* begin *

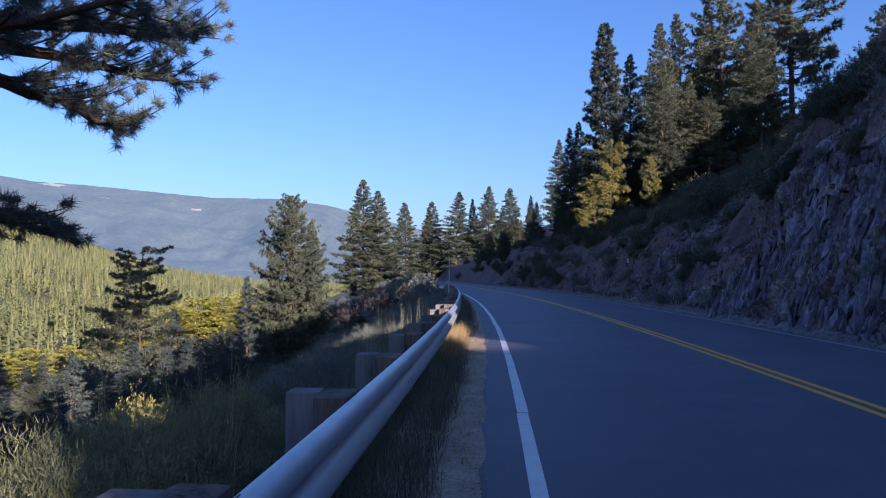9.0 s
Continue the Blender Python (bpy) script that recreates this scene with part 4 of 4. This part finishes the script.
pole = thing("snow_pole", (-1.17, 12.6, ground_at(-1.17, 12.6)), "galvanised snow pole strapped to a rail post", "pole")
dz = -ground_at(-1.17, 12.6)
part("lower_tube", tube_mesh(bmesh.new(), 0.032, -0.3, 1.22 + dz), M_POLE, pole, smooth=False)
part("upper_tube", tube_mesh(bmesh.new(), 0.021, 1.16 + dz, 2.29 + dz), M_POLE, pole)
part("sleeve", tube_mesh(bmesh.new(), 0.026, 2.19 + dz, 2.31 + dz), M_POLE, pole)
part("cap", tube_mesh(bmesh.new(), 0.021, 2.31 + dz, 2.39 + dz), M_CAP, pole, "black plastic cap")
bm = bmesh.new()
box(bm, (-0.035, -0.037, 1.03 + dz), (0.02, -0.031, 1.15 + dz), 0.002)
part("plate", bm, M_PLATE, pole, "small blank white plate")
bm = bmesh.new()
box(bm, (0.031, -0.012, 0.86 + dz), (0.04, 0.012, 1.24 + dz), 0.003)
part("bracket", bm, M_POLE, pole)


def thin_pole(x, y, top, r=0.025, label="thin galvanised snow pole beside the rail"):
    g = ground_at(x, y)
    p = thing("snow_pole", (x, y, g), label, "pole")
    part("lower_tube", tube_mesh(bmesh.new(), r * 1.5, -0.3, (top - g) * 0.4, 10), M_GALV, p)
    part("upper_tube", tube_mesh(bmesh.new(), r, (top - g) * 0.39, top - g, 10), M_GALV, p)
    return p


thin_pole(-2.75, 48.5, 2.35)
marker = thing("roadside_marker", (7.4, 14.6, ground_at(7.4, 14.6)), "small white reflector marker on a short post", "road marker")
bm = bmesh.new()
box(bm, (-0.012, -0.004, -0.2), (0.012, 0.004, 0.45), 0.002)
part("stake", bm, M_RUST, marker)
bm = bmesh.new()
box(bm, (-0.045, -0.012, 0.25), (0.045, -0.005, 0.48), 0.004)
part("plate", bm, M_PLATE, marker, "white reflector plate")
delin = thing("delineator", (7.45, 22.0, ground_at(7.45, 22.0)), "thin dark steel delineator post at the road edge", "road marker")
bm = bmesh.new()
box(bm, (-0.02, -0.012, -0.3), (0.02, 0.012, 1.75), 0.003)
part("stake", bm, M_RUST, delin)
bm = bmesh.new()
box(bm, (-0.04, -0.02, 0.55), (0.04, -0.013, 0.63), 0.004)
part("reflector", bm, M_PLATE, delin)
copy_thing(marker, Matrix.Translation((6.9, 52.0, ground_at(6.9, 52.0) + 0.25)))
# ---- the valley and the mountain ----
def valley_forest():
    """Conifers by the thousand on the far side of the valley: jagged tiers round a stem."""
    rng = np.random.default_rng(61)
    sp = Soup()
    n = 0
    spots = []
    while len(spots) < 9500:
        az, d = rng.uniform(-0.95, -0.05, 4000), 320 + 1500 * rng.uniform(0, 1, 4000) ** 0.75
        x, y = d * np.sin(az), d * np.cos(az)
        u = x - line_x(y)
        z = land(u, y)
        ok = (u < -58) & (rng.uniform(0, 1, 4000) < np.clip(0.35 + noise_field(x, y), 0.05, 1))
        spots += list(np.column_stack([x, y, z])[ok])
    for x, y, z in spots[:9500]:
        h = 8 + 14 * rng.uniform(0, 1) ** 1.3
        wide = h * rng.uniform(0.17, 0.27)
        count = 84 if x * x + y * y < 640**2 else 42
        f = rng.uniform(0, 1, count) ** 0.8
        a = rng.uniform(0, 2 * np.pi, count)
        r = wide * (1.02 - f) ** rng.uniform(0.6, 1.1) * rng.uniform(0.25, 1.0, count)
        out = np.column_stack([np.cos(a), np.sin(a), rng.uniform(-0.5, 0.5, count)])
        root = np.column_stack([r * np.cos(a), r * np.sin(a), h * (0.1 + 0.86 * f)])
        long = h * 0.1 * (1.15 - f) + 0.25
        sp.blades(root + [x, y, z - 0.8], root + [x, y, z - 0.8] + out * long[:, None], long * 0.95, rng)
        b = np.array([[0, 0, h], [wide * 0.35, 0, 0], [-wide * 0.2, wide * 0.3, 0], [-wide * 0.2, -wide * 0.3, 0]]) + [x, y, z - 0.8]
        sp.add(b, [[0, 1, 2], [0, 2, 3], [0, 3, 1]])
    return tagged(sp.make("valley_forest", M_FOREST), "sunlit yellow-green conifer forest across the valley", "forest", kind="stuff")


def noise_field(x, y):
    return 0.5 + 0.5 * np.sin(x * 0.021 + 1.3 * np.sin(y * 0.013)) * np.sin(y * 0.017 + 0.8)


valley_forest()
# trees on the shaded lower bank and by the river
rng = np.random.default_rng(71)
for k in range(190):
    y = rng.uniform(26, 190)
    u = -rng.uniform(13, 110)
    x = float(line_x(y)) + u
    d = math.hypot(x, y - 12)
    g = ground_at(x, y)
    top = 1.2 - 0.095 * d + rng.uniform(-2.0, 0.6)
    if y < 46:
        top = min(top, -5.5)
    h = min(rng.uniform(9, 18), top - g)
    if h < 1.8 or math.hypot(x + 18.3, y - 72) < 5:
        continue
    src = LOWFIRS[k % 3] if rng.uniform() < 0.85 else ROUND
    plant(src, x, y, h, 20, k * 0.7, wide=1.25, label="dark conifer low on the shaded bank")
for k in range(100):
    y, u = rng.uniform(45, 330), -rng.uniform(36, 190)
    x = float(line_x(y)) + u
    h = min(rng.uniform(6, 13), 0.5 - 0.06 * math.hypot(x, y - 12) - ground_at(x, y))
    if h > 2.5:
        plant((FIRS + LOWFIRS)[k % 6], x, y, h, 20, k, wide=1.3, label="conifer on the valley floor near the river")
for k in range(55):
    y, u = rng.uniform(62, 125), -rng.uniform(17, 52)
    x = float(line_x(y)) + u
    h = min(rng.uniform(5, 10), 1.0 - 0.075 * math.hypot(x, y - 12) - ground_at(x, y))
    if h > 2.0 and math.hypot(x + 18.3, y - 72) > 5:
        plant(LOWFIRS[k % 3], x, y, h, 20, k * 0.7, wide=1.35, label="dark conifer low on the shaded bank")
BRIGHT = conifer("tree", 12, 0.12, 3.4, 57, M_BRIGHT, 0.6, 0.14, 16, 60, 0.3, 0.0, 0.012, 7, 0.35, label="bright yellow-green tree by the river in sun")
settle(BRIGHT, -116, 192, 12, 12, 0.6, wide=1.6)
for x, y, h, w in [(-82, 197, 14, 1.5), (-90, 200, 12, 1.6), (-76, 199, 12, 1.3), (-98, 196, 13, 1.7), (-108, 190, 11, 1.6), (-125, 188, 13, 1.7), (-135, 192, 12, 1.6), (-72, 205, 11, 1.2)]:
    plant(BRIGHT, x, y, h, 12, x, wide=w, label="bright yellow-green tree by the river in sun")
plant(FIRS[1], -24.5, 86, 9.5, 20, 1.0, z=-8.2, label="dark conical fir below the bank")


def mountain():
    az = np.radians(np.linspace(-75, 75, 420))
    ridge_az = [-75, -45, -39, -35, -32, -30, -23, -18, -14, -8.5, -5, 0, 8, 25, 75]
    ridge_el = [6.5, 7.6, 7.4, 6.9, 6.85, 6.75, 6.3, 6.35, 5.9, 4.5, 3.6, 2.6, 2.2, 3.0, 3.0]
    el = np.interp(np.degrees(az), ridge_az, ridge_el) - 0.25
    rows = np.linspace(0, 1, 60)
    v = []
    for i, t in enumerate(rows):
        d = 1700 + 1900 * t
        for a, e in zip(az, el):
            top = 3600 * math.tan(math.radians(e))
            p = Vector((a * 9, t * 3.5, 2.0))
            z = -40 + (top + 40) * (t**1.15) + 55 * math.sin(math.pi * t) * noise.fractal(p, 1.0, 2.0, 5) + (4.0 * noise.noise(Vector((a * 500, t * 90, 0))))
            v.append((d * math.sin(a), d * math.cos(a), z))
    n = len(az)
    i, j = np.meshgrid(np.arange(59), np.arange(n - 1), indexing="ij")
    q = (i * n + j).ravel()
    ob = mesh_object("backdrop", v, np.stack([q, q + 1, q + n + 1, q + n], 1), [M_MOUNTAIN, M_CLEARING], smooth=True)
    ti, ai = (i + 0.5).ravel() / 59, np.degrees(az[0] + (j + 0.5).ravel() * (az[1] - az[0]))
    bare = np.zeros(len(ti), int)
    for a0, t0, wa, wt in [(-34.0, 0.972, 0.8, 0.02), (-30.6, 0.84, 0.45, 0.012), (-24.0, 0.82, 0.35, 0.012)]:
        bare |= (((ai - a0) / wa) ** 2 + ((ti - t0) / wt) ** 2 < 1).astype(int)
    ob.data.polygons.foreach_set("material_index", bare.tolist())
    return tagged(ob, "long hazy blue forested mountain ridge", "mountain", kind="structure")


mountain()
# the seed trees take their own places
for src, x, y, top in ((FIRS[0], -7.5, 204, 22.5), (FIRS[1], 6, 152, 17.5), (FIRS[2], -26, 262, 24), (OPEN[0], 12.4, 68, 16), (OPEN[1], 22, 75, 23.5), (OPEN[2], 13.2, 72, 19.5), (LOWFIRS[0], -31.0, 96, 1.5), (LOWFIRS[1], -38.0, 92, -3.0), (LOWFIRS[2], -44.0, 104, -3.0)):
    settle(src, x, y, top - ground_at(x, y), 20, x)


# the nearest broken rock on the cut slope, stone by stone
rng = np.random.default_rng(77)
CHIPS = [stone_mesh(20 + i, 1, 0.6) for i in range(6)]
for k, (x, y) in enumerate(along(290, 7, 34, 7.7, 12.5, 78, 1.3)):
    chip = new("stone", CHIPS[k % 6])
    chip.parent = ground
    s = 0.05 + 0.17 * rng.uniform(0, 1) ** 2.2
    chip.matrix_basis = Matrix.Translation((x, y, ground_at(x, y) + 0.1 * s)) @ Euler(rng.uniform(0, 3, 3)).to_matrix().to_4x4() @ Matrix.Diagonal((s * 1.3, s, s, 1))
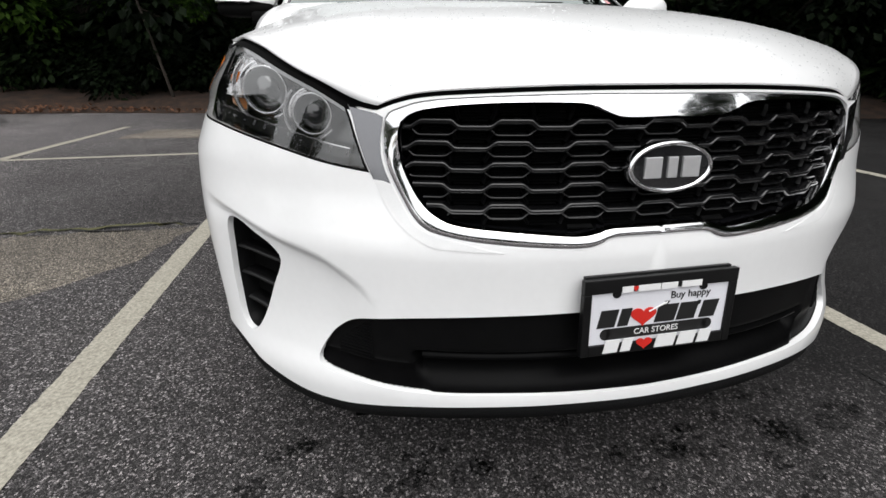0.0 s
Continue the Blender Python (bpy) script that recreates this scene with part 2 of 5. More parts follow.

* end *

- EXERCISE REQUIREMENTS
Say how many lines contain the string "that", giving nothing but the count.

- WRITTEN ANSWER
2